Given their euphoria over Gov. Scott Walker’s recall election victory in Wisconsin on Tuesday, the temptation by Republicans to overplay their hand could prove irresistible.
But if House Republicans negotiating a crucial spending bill for roads, bridges, rail and transit are so tempted, the big loser could be the fragile U.S. job market.
To recap a subject we addressed in March: The U.S. Senate passed a bipartisan transportation bill (the vote was 74-22) that would invest $109 billion over two years in needed projects and support hundreds of thousands of badly needed jobs nationwide — including more than 30,000 in Washington. The Senate bill would simply continue current spending levels, which are due to expire at the end of this month.
Given last week’s anemic job figures, especially in the construction sector, agreement is more urgent than ever.
Senate and House negotiators are currently wrangling over details. But in reality, negotiations already took place in the Senate, where Democrats and Republicans cut a reasonable deal.
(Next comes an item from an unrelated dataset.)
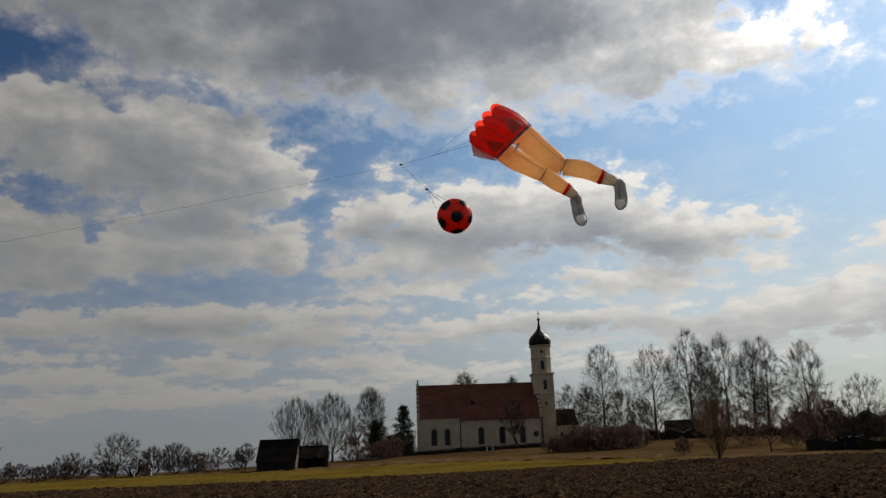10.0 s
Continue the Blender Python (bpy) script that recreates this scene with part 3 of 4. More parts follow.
# far wooded hills along the horizon, their haze put into the pale blue colour
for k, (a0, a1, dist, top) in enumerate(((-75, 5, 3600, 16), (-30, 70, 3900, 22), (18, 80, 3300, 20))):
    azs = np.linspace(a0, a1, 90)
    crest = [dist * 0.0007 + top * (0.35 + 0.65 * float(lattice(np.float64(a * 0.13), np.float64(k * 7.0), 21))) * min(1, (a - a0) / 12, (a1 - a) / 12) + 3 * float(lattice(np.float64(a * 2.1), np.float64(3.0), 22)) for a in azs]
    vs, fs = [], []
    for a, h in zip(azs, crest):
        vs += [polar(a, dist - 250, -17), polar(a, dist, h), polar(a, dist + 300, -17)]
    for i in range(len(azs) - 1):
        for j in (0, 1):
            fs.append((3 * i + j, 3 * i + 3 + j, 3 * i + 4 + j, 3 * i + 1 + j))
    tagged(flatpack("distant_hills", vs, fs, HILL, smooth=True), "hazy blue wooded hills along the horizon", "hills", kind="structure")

# ---- church ----
CH = Matrix.Translation((31.4, 185.4, 2.95)) @ Matrix.Rotation(radians(-10), 4, "Z")
church = thing("church", CH, "cream plastered village church with a red tiled roof and onion-domed tower", "church")
NAVE, STEP, DEEP = 27.6, 9.3, 12.0


def wall_with_windows(name, x0, x1, z1, y, windows, parent):
    """A wall face of 0.7 m with deep round-headed openings."""
    me_bm = bmesh.new()
    box(me_bm, x0, x1, y, y + 0.7, -1.0, z1)
    wall = part(name, me_bm, PLASTER, parent)
    cut = bmesh.new()
    for cx, half, z0, top in windows:
        solid(arch(cx, half, z0, top), y - 0.3, y + 1.2, cut)
    bmesh.ops.recalc_face_normals(cut, faces=cut.faces)
    cm = bpy.data.meshes.new("cut")
    cut.to_mesh(cm)
    cut.free()
    cutter = bpy.data.objects.new("cut", cm)
    scene.collection.objects.link(cutter)
    cutter.matrix_world = parent.matrix_world
    mod = wall.modifiers.new("openings", "BOOLEAN")
    mod.operation, mod.solver, mod.object = "DIFFERENCE", "EXACT", cutter
    bpy.context.view_layer.update()
    baked = bpy.data.meshes.new_from_object(wall.evaluated_get(bpy.context.evaluated_depsgraph_get()))
    wall.modifiers.clear()
    wall.data = baked
    bpy.data.objects.remove(cutter)
    for cx, half, z0, top in windows:
        pane = part("window", solid(arch(cx, half, z0, top), y + 0.42, y + 0.5), LEAD, wall, "dark leaded glass window")
        ring = bmesh.new()
        out, inn = arch(cx, half + 0.16, z0 - 0.12, top + 0.16), arch(cx, half + 0.004, z0 + 0.004, top)
        a = [ring.verts.new((px, y - 0.04, pz)) for px, pz in out]
        b = [ring.verts.new((px, y - 0.04, pz)) for px, pz in inn]
        c = [ring.verts.new((px, y + 0.05, pz)) for px, pz in out]
        d = [ring.verts.new((px, y + 0.05, pz)) for px, pz in inn]
        for i in range(len(a)):
            j = (i + 1) % len(a)
            ring.faces.new((a[i], a[j], b[j], b[i]))
            ring.faces.new((a[j], a[i], c[i], c[j]))
            ring.faces.new((b[i], b[j], d[j], d[i]))
        part("surround", ring, FRAME, pane)
        bars = bmesh.new()
        box(bars, cx - 0.03, cx + 0.03, y + 0.36, y + 0.41, z0, top - 0.02)
        for k in range(1, 6):
            zz = z0 + (top - z0) * k / 6
            box(bars, cx - half + 0.02, cx + half - 0.02, y + 0.36, y + 0.41, zz - 0.02, zz + 0.02)
        part("glazing_bar", bars, IRON, pane)
    return wall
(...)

The GOP-led House never even passed a bill of its own.
Now, with the expiration of current funding approaching, a bipartisan coalition of pro-transportation groups called Transportation for America says House negotiators are bringing little more than obstacles to the table, pressing to win approval of a Canada-to-Texas oil pipeline in exchange for their cooperation on the transportation bill. (The Obama administration delayed full construction of the pipeline, pending further environmental review.)
Jobs are Republicans’ main argument for overriding the pipeline delay. Yet to get a comparitive handful of construction jobs, they’re putting hundreds of thousands more such jobs at risk.
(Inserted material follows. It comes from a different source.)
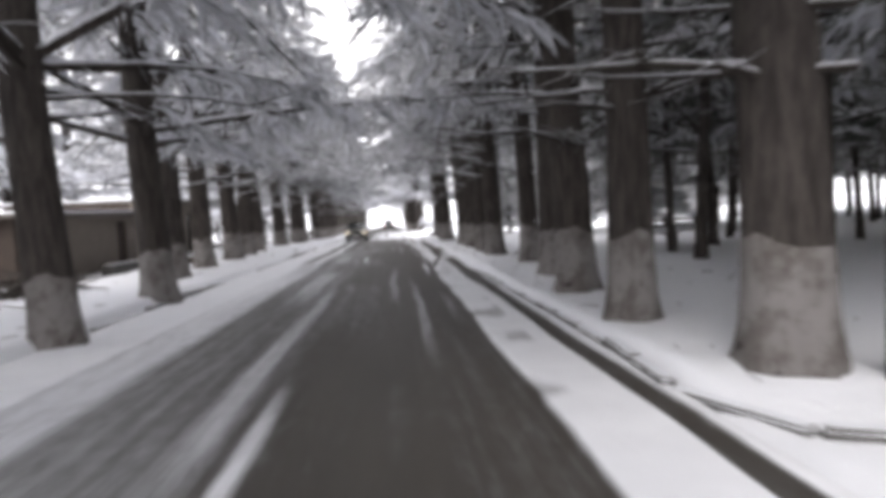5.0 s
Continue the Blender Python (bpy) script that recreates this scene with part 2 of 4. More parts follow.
def lamp_material(name, colour, strength):
    m, nt, b = nodes_of(name)
    b.inputs["Base Color"].default_value = (*colour, 1)
    b.inputs["Roughness"].default_value = 0.15
    b.inputs["Emission Color"].default_value = (*colour, 1)
    b.inputs["Emission Strength"].default_value = strength
    return m


GLASS = glass_material()
HEADLAMP = lamp_material("lit_headlamp", (1.0, 0.93, 0.78), 0.6)
AMBER = lamp_material("amber_indicator", (0.9, 0.42, 0.08), 0.03)
TAIL = lamp_material("red_tail_lamp", (0.5, 0.02, 0.015), 0.25)


# ---- mesh helpers ----
def mesh_from(name, verts, faces, material, smooth=False):
    d = bpy.data.meshes.new(name)
    d.from_pydata([tuple(v) for v in verts], [], faces)
    d.materials.append(material)
    if smooth:
        d.polygons.foreach_set("use_smooth", [True] * len(d.polygons))
    d.update()
    return d


def part(name, data, parent, label=""):
    ob = new(name, data)
    ob.parent = parent
    if label:
        tagged(ob, label)
    return ob


def bm_mesh(name, bm, material, smooth=False):
    d = bpy.data.meshes.new(name)
    bm.to_mesh(d)
    bm.free()
    d.materials.append(material)
    if smooth:
        d.polygons.foreach_set("use_smooth", [True] * len(d.polygons))
    return d


def block(x0, x1, y0, y1, z0, z1, bevel=0.02, wobble=0.0, seed=0):
    """A bevelled block as a bmesh."""
    b = bmesh.new()
    bmesh.ops.create_cube(b, size=1)
    for v in b.verts:
        v.co = ((x0 + x1) / 2 + (x1 - x0) * v.co.x, (y0 + y1) / 2 + (y1 - y0) * v.co.y, (z0 + z1) / 2 + (z1 - z0) * v.co.z)
    if bevel:
        bmesh.ops.bevel(b, geom=b.edges[:], offset=bevel, segments=2, affect="EDGES")
    if wobble:
        rng = random.Random(seed)
        for v in b.verts:
            v.co += Vector((rng.uniform(-1, 1), rng.uniform(-1, 1), rng.uniform(-1, 1))) * wobble
    return b


def tube(points, radii, sides=6, cap=True):
    """Vertices and faces of a tube along points."""
    verts, faces = [], []
    pts = [Vector(p) for p in points]
    for i, p in enumerate(pts):
        d = (pts[min(i + 1, len(pts) - 1)] - pts[max(i - 1, 0)]).normalized()
        side = d.cross(Vector((0, 0, 1))) if abs(d.z) < 0.95 else d.cross(Vector((1, 0, 0)))
        side.normalize()
        up = side.cross(d)
        for k in range(sides):
            a = 2 * math.pi * k / sides
            verts.append(p + (side * math.cos(a) + up * math.sin(a)) * radii[i])
    for i in range(len(pts) - 1):
        for k in range(sides):
            a, b = i * sides + k, i * sides + (k + 1) % sides
            faces.append((a, b, b + sides, a + sides))
    if cap:
        faces.append(tuple(range(sides))[::-1])
        faces.append(tuple(range((len(pts) - 1) * sides, len(pts) * sides)))
    return verts, faces


def join(pieces):
    verts, faces = [], []
    for v, f in pieces:
        o = len(verts)
        verts += list(v)
        faces += [tuple(i + o for i in q) for q in f]
    return verts, faces


def fingers(base, way, length, width, droop):
    """Drooping sprays, each a tapered three-sided blade, thickest in the middle: arrays of n."""
    n = len(base)
    side = np.cross(way, (0, 0, 1.0))
    side /= np.linalg.norm(side, axis=1, keepdims=True) + 1e-9
    c = base + way * (length * 0.45)[:, None]
    c[:, 2] -= droop * length * 0.2
    half = side * (width * 0.5)[:, None]
    dz = np.zeros((n, 3))
    dz[:, 2] = width * 0.34
    tip = base + way * length[:, None]
    tip[:, 2] -= droop * length * 1.05
    v = np.stack([base, c - half - dz * 0.5, c + half - dz * 0.5, c + dz, tip], 1).reshape(-1, 3)
    pattern = [(0, 2, 1), (0, 3, 2), (0, 1, 3), (1, 2, 4), (2, 3, 4), (3, 1, 4)]
    faces = [tuple(i * 5 + k for k in f) for i in range(n) for f in pattern]
    return v, faces


def blades(base, way, length, width, droop, roll):
    """Thin folded needle sprays, two faces each, ridge up: arrays of n."""
    n = len(base)
    side = np.cross(way, (0, 0, 1.0))
    side /= np.linalg.norm(side, axis=1, keepdims=True) + 1e-9
    c = base + way * (length * 0.42)[:, None]
    c[:, 2] -= droop * length * 0.16
    half = side * (width * 0.5 * np.cos(roll))[:, None]
    half[:, 2] += width * 0.5 * np.sin(roll)
    fold = np.zeros((n, 3))
    fold[:, 2] = width * 0.22
    tip = base + way * length[:, None]
    tip[:, 2] -= droop * length
    v = np.stack([base, c + half - fold, tip, c - half - fold], 1).reshape(-1, 3)
    faces = [f for i in range(0, 4 * n, 4) for f in ((i, i + 1, i + 2), (i, i + 2, i + 3))]
    return v, faces


# ---- trees ----
def limb_line(z0, az, length, rise, sag, n=6, start=0.15):
    """Points of a limb that leaves the trunk at height z0."""
    pts = []
    for i in range(n):
        s = i / (n - 1)
        r = start + s * length
        a = az + 0.12 * math.sin(3 * s + z0)
        pts.append((r * math.cos(a), r * math.sin(a), z0 + length * (rise * s - sag * s * s)))
    return pts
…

If House leaders think they’re in a stronger bargaining position because of Walker’s victory in Wisconsin, they’re playing another risky game. Such a strategy could backfire if it looks like House Republican leaders are actually trying to stall the economic recovery in order to enhance their own electoral fortunes in November.
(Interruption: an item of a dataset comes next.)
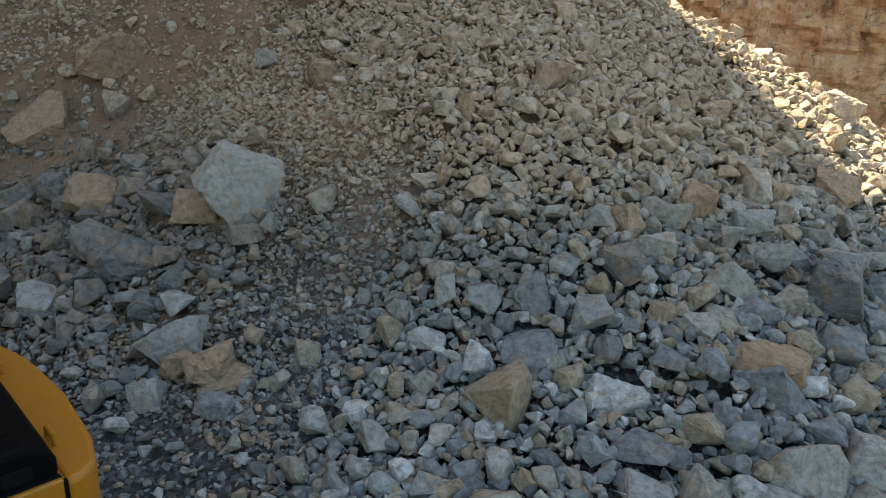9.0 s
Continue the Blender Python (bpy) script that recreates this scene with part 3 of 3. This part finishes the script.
def shoe_mesh():
    """One triple-grouser track shoe, lying flat, its outer side up."""
    bm = bmesh.new()
    box(bm, (-0.098, -0.30, -0.012), (0.090, 0.30, 0.012), 0)
    for gx_, h in ((-0.08, 0.034), (-0.01, 0.03), (0.06, 0.03)):
        box(bm, (gx_ - 0.009, -0.30, 0.012), (gx_ + 0.009, 0.30, h), 0)
    me = bpy.data.meshes.new("track_shoe")
    bm.to_mesh(me)
    bm.free()
    me.materials.append(STEEL)
    return me


def slot_mesh():
    bm = box(bmesh.new(), (-0.015, -0.03, 0.012), (0.015, 0.03, 0.0145), 0)
    me = bpy.data.meshes.new("bolt_slot")
    bm.to_mesh(me)
    bm.free()
    me.materials.append(MATT)
    return me


SHOE, SLOTS = shoe_mesh(), slot_mesh()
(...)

Transportation spending bills have traditionally enjoyed strong bipartisan support, because building such infrastructure is good for business and is such an obvious role of government. When freight is delayed or workers’ mobility is compromised by a crumbling or otherwise inadequate system of highways and bridges, business suffers. Ultimately, so does the economy, and job creation.
This potential standoff looks like a microcosm of the current fiscal stalemate in Congress, but it shouldn’t be. The stakes of inaction are immense and immediate. House Republicans need to put electoral politics aside and join their Senate colleagues in approving a two-year transportation bill and putting Americans to work — now.